Associated Banc-Corp (ASBC) of Green Bay, Wis., is coming off its most profitable quarter since before the financial crisis.

The $21.9 billion-asset company said after markets closed Thursday that it earned $41 million in the quarter that ended March 31, an increase of 167% over the same period last year and the most it has earned in any single quarter since 2008. Its earnings per share of 24 cents beat by a penny the consensus estimates of analysts polled by Thomson Reuters.

In a news release, Associated attributed its results to improved credit metrics and increases in loan balances and fee income.

With its nonperforming assets down 33% year over year and potential problem loans down 47%, the company took no provision for loan losses in the quarter. By comparison, it set aside $31 million for loan losses in last year's first quarter.

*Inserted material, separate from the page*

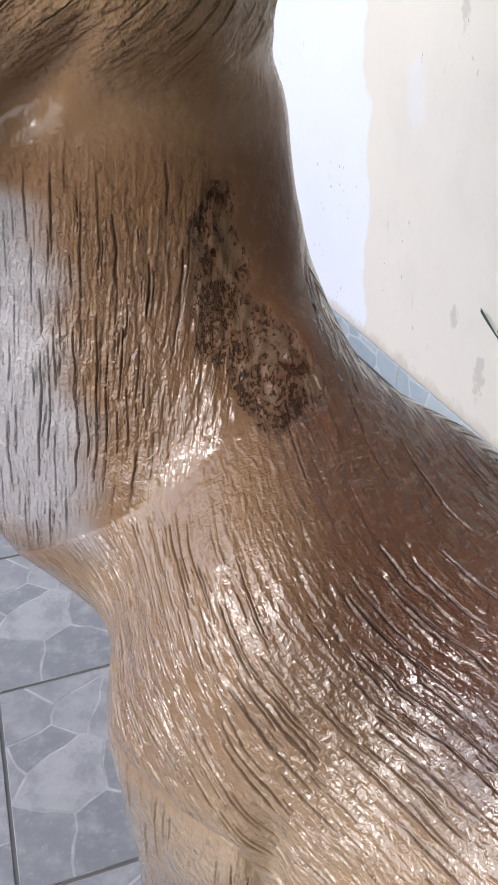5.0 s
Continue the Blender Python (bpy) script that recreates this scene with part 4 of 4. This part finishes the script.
def clipped(poly, nx, ny, c):
    """The part of a convex outline where nx x + ny y <= c."""
    out = []
    for (ax, ay), (bx, by) in zip(poly, poly[1:] + poly[:1]):
        da, db = nx * ax + ny * ay - c, nx * bx + ny * by - c
        if da <= 0:
            out.append((ax, ay))
        if (da < 0) != (db < 0) and abs(da - db) > 1e-12:
            k = da / (da - db)
            out.append((ax + k * (bx - ax), ay + k * (by - ay)))
    return out


def waved(poly, step=0.028):
    """The outline with its long sides cut up and bent a little."""
    out = []
    for (ax, ay), (bx, by) in zip(poly, poly[1:] + poly[:1]):
        n = max(1, round(math.hypot(bx - ax, by - ay) / step))
        for k in range(n):
            qx, qy = ax + (bx - ax) * k / n, ay + (by - ay) * k / n
            fade = max(0.0, min(1.0, min(qx, qy, T - qx, T - qy) / 0.02 - 0.25))
            out.append((qx + fade * (0.0034 * math.sin(61 * qy + 23 * qx) + 0.0016 * math.sin(170 * qy)), qy + fade * (0.0034 * math.sin(57 * qx - 31 * qy) + 0.0016 * math.sin(150 * qx + 1))))
    return out


def printed_tile(depth):
    """One tile of the given depth: its body, and each flagstone of the print a hair proud of the veins between."""
    bm = box((0.0034, 0.0034, -0.008), (T - 0.0034, depth, -0.0004), 0.0018)
    mark = bm.faces.layers.float_vector.new("stone")
    for f in bm.faces:
        f[mark] = (0.5, 1.0, 0.0)
    e = 0.0052
    for n, (cx, cy, tone) in enumerate(STONES):
        for inset, z, mine in ((0.0020, -0.0002, (tone, 0.55, 1.0)), (0.0034, 0.0, (tone, 0.0, 0.0))):
            poly = [(e, e), (T - e, e), (T - e, depth - 0.0018), (e, depth - 0.0018)]
            for k, (dx, dy, _) in enumerate(STONES):
                if k != n:
                    vx, vy = (dx - cx) * T, (dy - cy) * T
                    far = math.hypot(vx, vy)
                    poly = clipped(poly, vx / far, vy / far, (vx * (cx + dx) + vy * (cy + dy)) * T / 2 / far + (HEFT[n] - HEFT[k]) / far - inset) if poly else poly
            if len(poly) < 3:
                continue
            ring = waved(poly)
            top = [bm.verts.new((qx, qy, z)) for qx, qy in ring]
            low = [bm.verts.new((qx, qy, -0.0012)) for qx, qy in ring]
            bm.faces.new(top)[mark] = mine
            for a in range(len(ring)):
                b = (a + 1) % len(ring)
                bm.faces.new((top[a], low[a], low[b], top[b]))[mark] = mine
    return mesh_of("tile", bm, TILE)


tile_me, edge_me = printed_tile(T - 0.0034), printed_tile(0.297)
for i in range(-7, 2):
    for j in range(-7, 7):
        ob = new("tile", edge_me if j == 6 else tile_me)
        ob.parent = bed
        ob.location = (i * T, j * T, random.uniform(-0.0004, 0.0004))
brown_me = tile_mesh("tile", (0.003, 0.003, -0.010), (T - 0.003, T - 0.003, 0.0), BROWN_TILE)
for i in range(-7, 2):
    for j in range(2):
        ob = new("tile", brown_me)
        ob.parent = yard
        ob.location = (i * T, 3.13 + j * T - 0.02, -0.008)
base = tagged(part("baseboard", box((WALL_X - 0.0075, -3.15, -0.002), (WALL_X - 0.001, 3.0, 0.078)), GROUT), "skirting of blue-grey stone-print tile along the wall", "skirting", kind="structure")
skirt_me = tile_mesh("tile", (-0.0130, 0.002, 0.001), (-0.0050, T - 0.002, 0.086), SKIRT, 0.0018)
for j in range(-7, 7):
    ob = new("tile", skirt_me)
    ob.parent = base
    ob.location = (WALL_X, j * T + (0.0 if j < 6 else -0.15), 0.0)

Total loan balances increased by 13% year over year, due to strong mortgage refinancing activity and increased commercial lending. Net interest income rose just 0.6%, however, due to declining yields on loans.

Associated's noninterest income climbed 13%, to $81.6 million, thanks primarily to a more than 8,500% increase in fees from mortgage banking. That surge in fees more than offset a 30% drop in card-based income as a result of new caps on interchange fees.

Associated's shares fell four cents Thursday to close at $13.41 Thursday.